In this quest to become love, Goff repeatedly talks about telling people who they are — who they are becoming — rather than what they should want. "You should take that job." "You should ask for that promotion." "You should get married." "You shouldn’t do that." These are words that roll off our tongue, oh so easily. No one relishes being told what to do. Shifting our mindset from telling people what to do to telling them who they are becoming is a game changer. "You are brave." "You are gifted." "You are creative." "You are enough."
In Chapter 5, Goff illustrates this beautifully with a story from his own life. He’s been picked up by a limo driver.

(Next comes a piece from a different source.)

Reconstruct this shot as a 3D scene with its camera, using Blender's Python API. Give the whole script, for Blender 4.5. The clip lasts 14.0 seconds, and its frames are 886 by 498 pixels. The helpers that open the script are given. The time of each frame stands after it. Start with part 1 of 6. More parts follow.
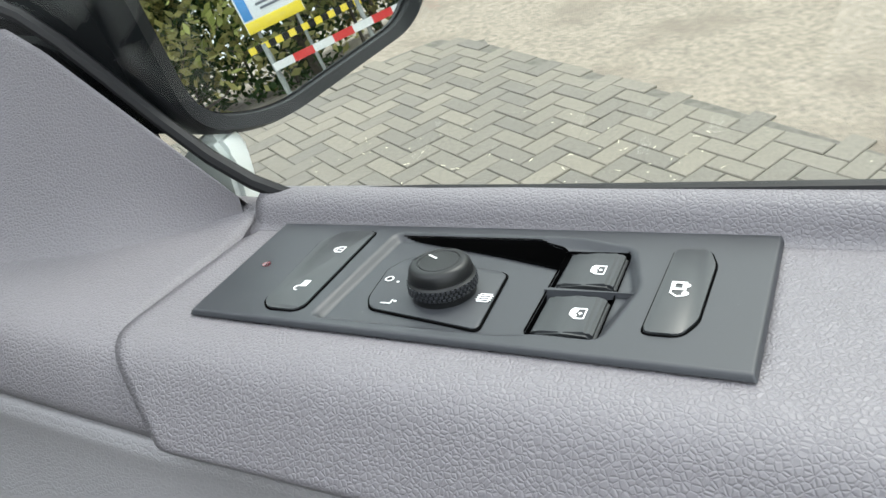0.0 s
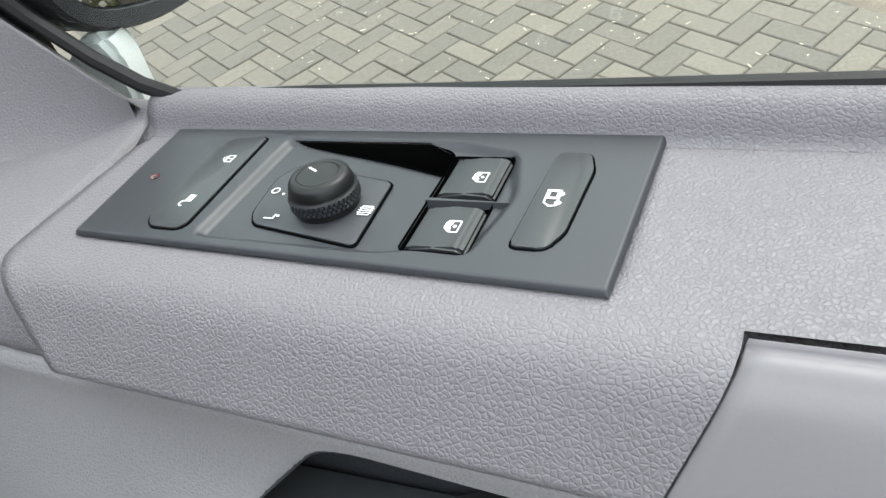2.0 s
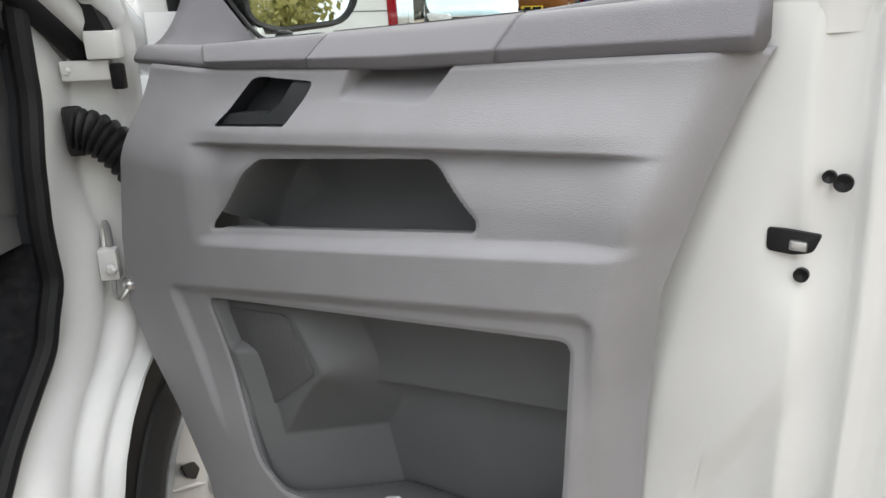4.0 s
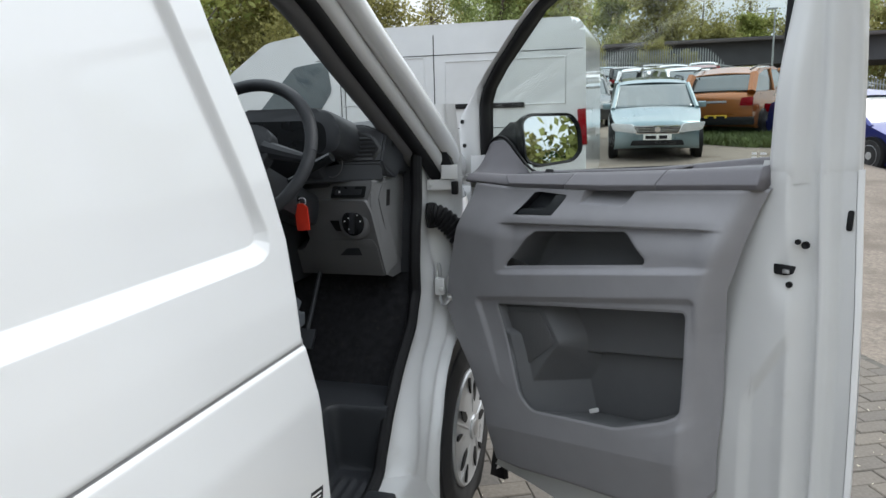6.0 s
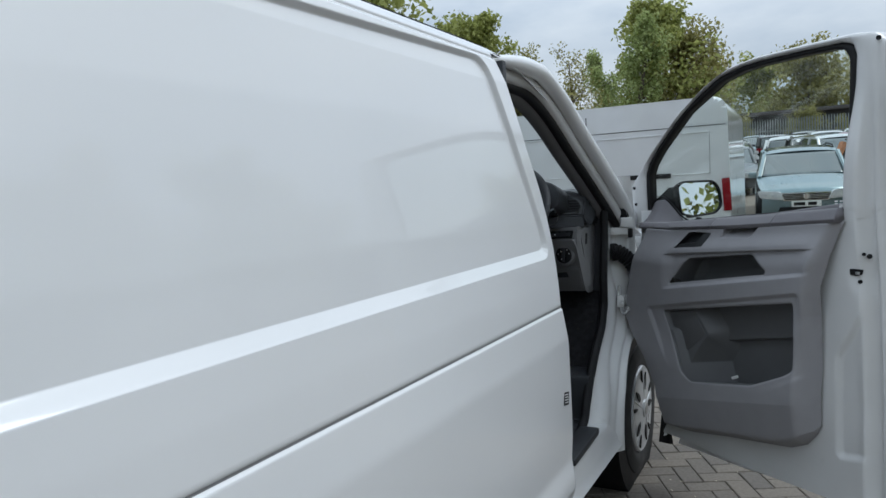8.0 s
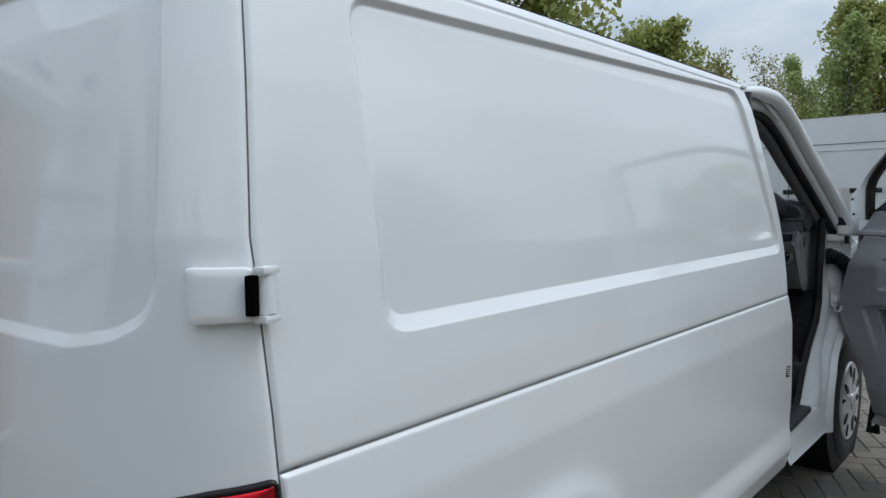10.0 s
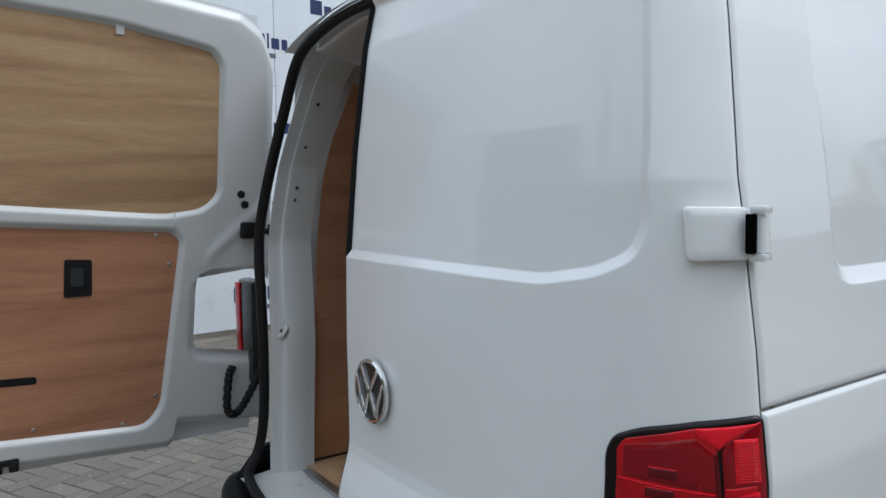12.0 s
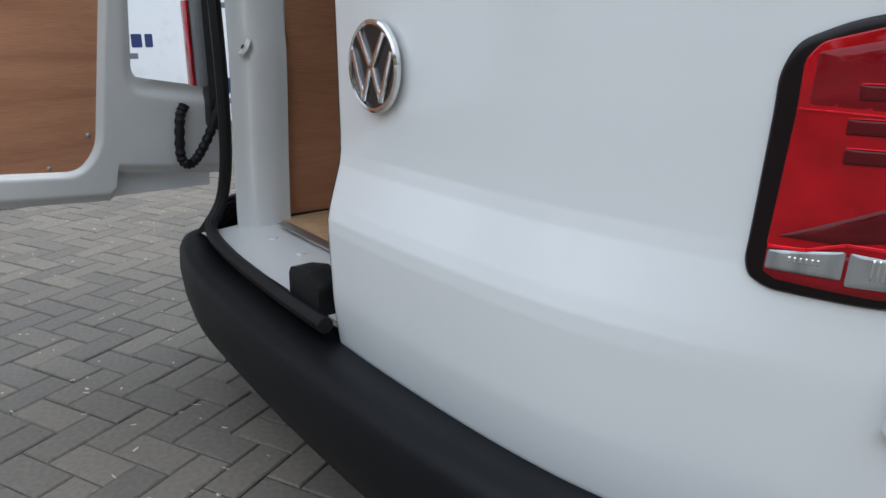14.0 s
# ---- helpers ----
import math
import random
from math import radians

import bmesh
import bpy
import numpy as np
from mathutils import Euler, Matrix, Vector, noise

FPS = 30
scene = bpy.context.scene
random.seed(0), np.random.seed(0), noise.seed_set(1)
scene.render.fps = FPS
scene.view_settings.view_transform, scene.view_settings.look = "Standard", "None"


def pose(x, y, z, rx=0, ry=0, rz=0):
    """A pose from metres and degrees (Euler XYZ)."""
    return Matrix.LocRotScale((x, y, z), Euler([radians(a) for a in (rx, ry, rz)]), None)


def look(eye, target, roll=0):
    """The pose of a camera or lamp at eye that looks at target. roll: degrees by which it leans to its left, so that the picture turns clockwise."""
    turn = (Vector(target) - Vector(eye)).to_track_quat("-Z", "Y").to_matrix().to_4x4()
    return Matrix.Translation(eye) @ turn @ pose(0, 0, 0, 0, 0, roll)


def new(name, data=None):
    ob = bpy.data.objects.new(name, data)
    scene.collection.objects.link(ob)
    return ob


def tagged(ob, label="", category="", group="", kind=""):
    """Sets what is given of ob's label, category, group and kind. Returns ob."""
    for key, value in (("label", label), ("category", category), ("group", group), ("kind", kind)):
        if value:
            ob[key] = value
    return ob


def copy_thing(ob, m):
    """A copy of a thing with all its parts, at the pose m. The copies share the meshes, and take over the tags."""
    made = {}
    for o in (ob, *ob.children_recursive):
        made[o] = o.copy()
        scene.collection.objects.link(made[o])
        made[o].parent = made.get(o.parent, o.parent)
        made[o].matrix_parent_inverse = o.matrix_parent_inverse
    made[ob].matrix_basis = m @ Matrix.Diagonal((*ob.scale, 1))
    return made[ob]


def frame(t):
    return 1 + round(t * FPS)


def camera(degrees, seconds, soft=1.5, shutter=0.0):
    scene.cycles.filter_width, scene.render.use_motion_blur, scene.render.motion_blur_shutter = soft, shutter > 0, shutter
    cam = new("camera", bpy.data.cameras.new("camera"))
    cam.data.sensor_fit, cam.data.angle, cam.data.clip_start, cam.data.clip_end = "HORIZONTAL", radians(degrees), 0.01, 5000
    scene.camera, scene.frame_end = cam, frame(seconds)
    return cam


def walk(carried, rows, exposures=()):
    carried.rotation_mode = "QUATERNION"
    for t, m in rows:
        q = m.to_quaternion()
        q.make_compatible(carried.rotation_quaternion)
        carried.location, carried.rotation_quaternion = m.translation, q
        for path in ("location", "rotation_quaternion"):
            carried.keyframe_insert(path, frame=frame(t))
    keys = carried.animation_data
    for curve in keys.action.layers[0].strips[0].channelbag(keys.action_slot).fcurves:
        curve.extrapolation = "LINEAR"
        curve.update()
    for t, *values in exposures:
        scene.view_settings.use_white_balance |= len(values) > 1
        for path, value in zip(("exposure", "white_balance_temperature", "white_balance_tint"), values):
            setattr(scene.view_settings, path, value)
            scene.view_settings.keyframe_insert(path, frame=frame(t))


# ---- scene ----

After we’d driven a short time, I said, “You know, this is the first time I’ve ever been to Orlando, but if someone asked me what I thought about everyone in the city, You know what I’d tell them? I’d say I think everyone in Orlando is just terrific. Do you know why? It’s simple— because you’re a nice guy!”
He’s not telling him what to do. He’s telling him who he is — an ambassador for his city who spreads kindness.
Later he learns the driver has driven 25 years and is soon retiring. He convinces the driver to get in the back seat and let Bob drive.
I carry medals with me all the time. They don’t say anything on them. . . I opened the door and let my limo-driver friend out from the back seat. He stood up and straightened his jacket, and I was still wearing his hat. I pinned a medal on his chest and said, ‘You’re brave. You’re courageous. You’re foolhardy! Did you see how I took that last turn?’ I spoke words of truth and affirmation to him with a smile. I patted him on the chest, gave him a hug, and walked into the hotel.
His new friend returned to his home that night, not with a list of things he needed to do or undo but with an understanding of who he was.